XHITO-FM
- Irapuato, Guanajuato; Mexico;
- Frequency: 106.3 MHz
- Branding: Radio Lobo

Programming
- Format: Grupera

Ownership
- Owner: Grupo RADAR; (Radio XHITO Irapuato, S. de R.L. de C.V. (pending sale to Corporación Bajío Comunicaciones));
- Operator: Corporación Bajío Comunicaciones
- Sister stations: XHJTA-FM, XHXV-FM, XHSJI-FM, XHCEL-FM, XHY-FM, XHQRO-FM, XHJHS-FM, XHRE-FM

History
- First air date: October 22, 1993 (concession)
- Call sign meaning: IrapuaTO

Technical information
- ERP: 7.5 kW

= XHITO-FM =

Radio station in Irapuato, Guanajuato, Mexico

XHITO-FM is a radio station on 106.3 FM in Irapuato, Guanajuato, Mexico.

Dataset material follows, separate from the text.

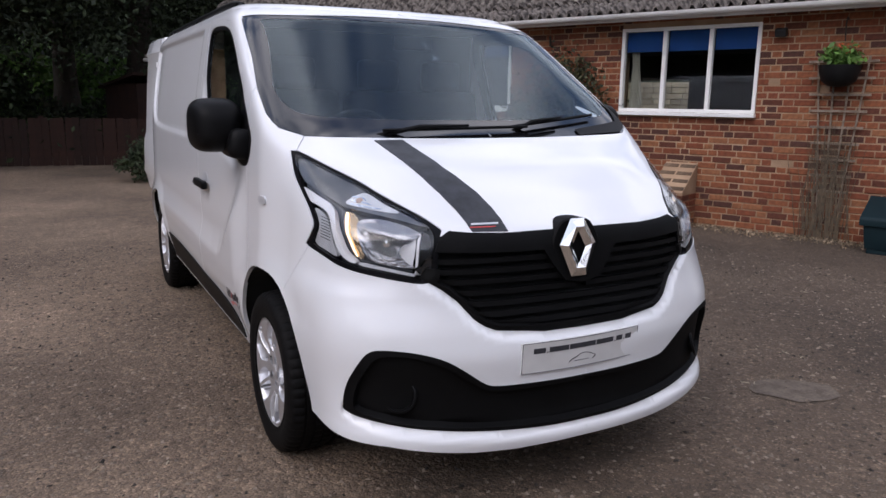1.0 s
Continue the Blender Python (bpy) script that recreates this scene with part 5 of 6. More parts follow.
# double door with a fanlight
door = thing("door_1", "white plastic double door, closed, under a dark fanlight", "door", WALL_M, kind="structure")
a, b = DOOR
for x in (a + 0.03, b - 0.03):
    part("door_frame", boxed((0.06, 0.09, 2.345), (x, 0.02, 1.192), bevel=0.006), UPVC, door)
for z, hgt in ((2.345, 0.04), (2.04, 0.10), (0.03, 0.05)):
    part("door_frame", boxed((b - a - 0.12, 0.088, hgt), ((a + b) / 2, 0.02, z), bevel=0.005), UPVC, door)
p = part("fanlight", boxed((b - a - 0.12, 0.008, 0.24), ((a + b) / 2, 0.03, 2.208)), PANE_GLASS, door)
# dark sheet in place of the unlit room behind the fanlight
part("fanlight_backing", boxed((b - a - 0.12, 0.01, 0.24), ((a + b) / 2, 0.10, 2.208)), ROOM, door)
m = (a + b) / 2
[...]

It is currently operated by Corporación Bajío Comunicaciones and carries a grupera format known as Radio Lobo.

==History==
XHITO received its concession in October 1993. It was owned by José Trinidad Rubio Barba. ACIR acquired the concession in 1996.

ACIR left the group in Irapuato along with XHJTA-FM on December 31, 2025. In February 2026, XHITO adopted the Radio Lobo grupera music brand.